╭──
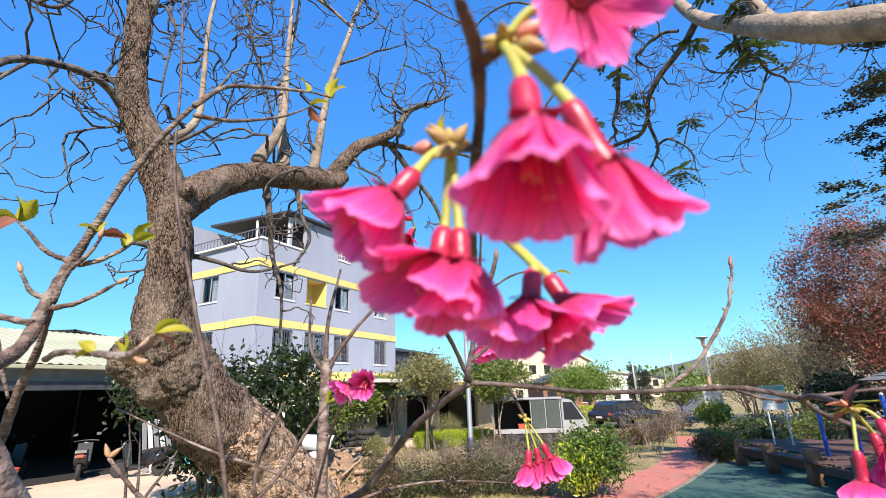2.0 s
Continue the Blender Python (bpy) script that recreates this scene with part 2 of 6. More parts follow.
# ---- materials ----
def bark_mat(name, plate, crack, lichen, scale, along, swirl=1.2):
    """Bark with ragged furrows running along the stem, flaking plates and paler worn patches."""
    m = bpy.data.materials.new(name)
    m.use_nodes = True
    n, l = m.node_tree.nodes, m.node_tree.links
    b = n["Principled BSDF"]
    tc = n.new("ShaderNodeTexCoord")
    mp = n.new("ShaderNodeMapping")
    mp.inputs["Scale"].default_value = (1, 1, along)
    mp.inputs["Rotation"].default_value = (radians(-14), 0, 0)
    l.new(tc.outputs["Object"], mp.inputs["Vector"])

    def noise_tex(sc, detail, rough, dist):
        t = n.new("ShaderNodeTexNoise")
        t.inputs["Scale"].default_value = sc
        t.inputs["Detail"].default_value = detail
        t.inputs["Roughness"].default_value = rough
        t.inputs["Distortion"].default_value = dist
        l.new(mp.outputs[0], t.inputs["Vector"])
        return t

    warp = noise_tex(scale * 0.35, 3, 0.6, 0.0)
    push = n.new("ShaderNodeMix")
    push.data_type = "RGBA"
    push.blend_type = "LINEAR_LIGHT"
    push.inputs["Factor"].default_value = swirl / scale
    l.new(mp.outputs[0], push.inputs["A"])
    l.new(warp.outputs["Color"], push.inputs["B"])
    plates = n.new("ShaderNodeTexVoronoi")
    plates.feature = "DISTANCE_TO_EDGE"
    plates.inputs["Scale"].default_value = scale
    plates.inputs["Randomness"].default_value = 1.0
    l.new(push.outputs["Result"], plates.inputs["Vector"])
    edge = n.new("ShaderNodeMapRange")
    edge.inputs["From Min"].default_value, edge.inputs["From Max"].default_value = 0.0, 0.34
    edge.inputs["To Min"].default_value, edge.inputs["To Max"].default_value = 0.12, 0.38
    l.new(plates.outputs["Distance"], edge.inputs[0])
    furrow, grain, patch = noise_tex(scale * 0.8, 5, 0.62, 0.6), noise_tex(scale * 3.5, 6, 0.75, 0.2), noise_tex(scale * 0.07, 7, 0.6, 0.4)
    lump = n.new("ShaderNodeMath")
    lump.operation = "MULTIPLY_ADD"
    l.new(furrow.outputs[0], lump.inputs[0])
    lump.inputs[1].default_value = 0.85
    l.new(edge.outputs[0], lump.inputs[2])
    mixh = n.new("ShaderNodeMath")
    mixh.operation = "MULTIPLY_ADD"
    l.new(grain.outputs[0], mixh.inputs[0])
    mixh.inputs[1].default_value = 0.30
    l.new(lump.outputs[0], mixh.inputs[2])
    rp = n.new("ShaderNodeValToRGB")
    e = rp.color_ramp.elements
    e[0].position, e[0].color = 0.68, (*crack, 1)
    e[1].position, e[1].color = 1.0, tuple(min(1, 1.3 * p) for p in plate) + (1,)
    k = e.new(0.77)
    k.color = tuple(0.45 * p + 0.3 * c for p, c in zip(plate, crack)) + (1,)
    k = e.new(0.86)
    k.color = (*plate, 1)
    l.new(mixh.outputs[0], rp.inputs[0])
    lr = n.new("ShaderNodeValToRGB")
    lr.color_ramp.elements[0].position, lr.color_ramp.elements[1].position = 0.46, 0.66
    lr.color_ramp.elements[1].color = (0.55, 0.55, 0.55, 1)
    l.new(patch.outputs[0], lr.inputs[0])
    mul = n.new("ShaderNodeMath")
    mul.operation = "MULTIPLY"
    l.new(lr.outputs[0], mul.inputs[0])
    l.new(mixh.outputs[0], mul.inputs[1])
    mx = n.new("ShaderNodeMix")
    mx.data_type = "RGBA"
    l.new(mul.outputs[0], mx.inputs["Factor"])
    l.new(rp.outputs[0], mx.inputs["A"])
    mx.inputs["B"].default_value = (*lichen, 1)
    l.new(mx.outputs["Result"], b.inputs["Base Color"])
    b.inputs["Roughness"].default_value = 0.95
    b.inputs["Specular IOR Level"].default_value = 0.2
    bp = n.new("ShaderNodeBump")
    bp.inputs["Strength"].default_value = 1.0
    bp.inputs["Distance"].default_value = 0.02
    l.new(mixh.outputs[0], bp.inputs["Height"])
    l.new(bp.outputs[0], b.inputs["Normal"])
    return m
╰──
* [TASK DIRECTIONS] Output a faithful copy of the data, with each picture left out.

* [TASK ANSWER]
2.0 s
Continue the Blender Python (bpy) script that recreates this scene with part 2 of 6. More parts follow.
# ---- materials ----
def bark_mat(name, plate, crack, lichen, scale, along, swirl=1.2):
    """Bark with ragged furrows running along the stem, flaking plates and paler worn patches."""
    m = bpy.data.materials.new(name)
    m.use_nodes = True
    n, l = m.node_tree.nodes, m.node_tree.links
    b = n["Principled BSDF"]
    tc = n.new("ShaderNodeTexCoord")
    mp = n.new("ShaderNodeMapping")
    mp.inputs["Scale"].default_value = (1, 1, along)
    mp.inputs["Rotation"].default_value = (radians(-14), 0, 0)
    l.new(tc.outputs["Object"], mp.inputs["Vector"])

    def noise_tex(sc, detail, rough, dist):
        t = n.new("ShaderNodeTexNoise")
        t.inputs["Scale"].default_value = sc
        t.inputs["Detail"].default_value = detail
        t.inputs["Roughness"].default_value = rough
        t.inputs["Distortion"].default_value = dist
        l.new(mp.outputs[0], t.inputs["Vector"])
        return t

    warp = noise_tex(scale * 0.35, 3, 0.6, 0.0)
    push = n.new("ShaderNodeMix")
    push.data_type = "RGBA"
    push.blend_type = "LINEAR_LIGHT"
    push.inputs["Factor"].default_value = swirl / scale
    l.new(mp.outputs[0], push.inputs["A"])
    l.new(warp.outputs["Color"], push.inputs["B"])
    plates = n.new("ShaderNodeTexVoronoi")
    plates.feature = "DISTANCE_TO_EDGE"
    plates.inputs["Scale"].default_value = scale
    plates.inputs["Randomness"].default_value = 1.0
    l.new(push.outputs["Result"], plates.inputs["Vector"])
    edge = n.new("ShaderNodeMapRange")
    edge.inputs["From Min"].default_value, edge.inputs["From Max"].default_value = 0.0, 0.34
    edge.inputs["To Min"].default_value, edge.inputs["To Max"].default_value = 0.12, 0.38
    l.new(plates.outputs["Distance"], edge.inputs[0])
    furrow, grain, patch = noise_tex(scale * 0.8, 5, 0.62, 0.6), noise_tex(scale * 3.5, 6, 0.75, 0.2), noise_tex(scale * 0.07, 7, 0.6, 0.4)
    lump = n.new("ShaderNodeMath")
    lump.operation = "MULTIPLY_ADD"
    l.new(furrow.outputs[0], lump.inputs[0])
    lump.inputs[1].default_value = 0.85
    l.new(edge.outputs[0], lump.inputs[2])
    mixh = n.new("ShaderNodeMath")
    mixh.operation = "MULTIPLY_ADD"
    l.new(grain.outputs[0], mixh.inputs[0])
    mixh.inputs[1].default_value = 0.30
    l.new(lump.outputs[0], mixh.inputs[2])
    rp = n.new("ShaderNodeValToRGB")
    e = rp.color_ramp.elements
    e[0].position, e[0].color = 0.68, (*crack, 1)
    e[1].position, e[1].color = 1.0, tuple(min(1, 1.3 * p) for p in plate) + (1,)
    k = e.new(0.77)
    k.color = tuple(0.45 * p + 0.3 * c for p, c in zip(plate, crack)) + (1,)
    k = e.new(0.86)
    k.color = (*plate, 1)
    l.new(mixh.outputs[0], rp.inputs[0])
    lr = n.new("ShaderNodeValToRGB")
    lr.color_ramp.elements[0].position, lr.color_ramp.elements[1].position = 0.46, 0.66
    lr.color_ramp.elements[1].color = (0.55, 0.55, 0.55, 1)
    l.new(patch.outputs[0], lr.inputs[0])
    mul = n.new("ShaderNodeMath")
    mul.operation = "MULTIPLY"
    l.new(lr.outputs[0], mul.inputs[0])
    l.new(mixh.outputs[0], mul.inputs[1])
    mx = n.new("ShaderNodeMix")
    mx.data_type = "RGBA"
    l.new(mul.outputs[0], mx.inputs["Factor"])
    l.new(rp.outputs[0], mx.inputs["A"])
    mx.inputs["B"].default_value = (*lichen, 1)
    l.new(mx.outputs["Result"], b.inputs["Base Color"])
    b.inputs["Roughness"].default_value = 0.95
    b.inputs["Specular IOR Level"].default_value = 0.2
    bp = n.new("ShaderNodeBump")
    bp.inputs["Strength"].default_value = 1.0
    bp.inputs["Distance"].default_value = 0.02
    l.new(mixh.outputs[0], bp.inputs["Height"])
    l.new(bp.outputs[0], b.inputs["Normal"])
    return m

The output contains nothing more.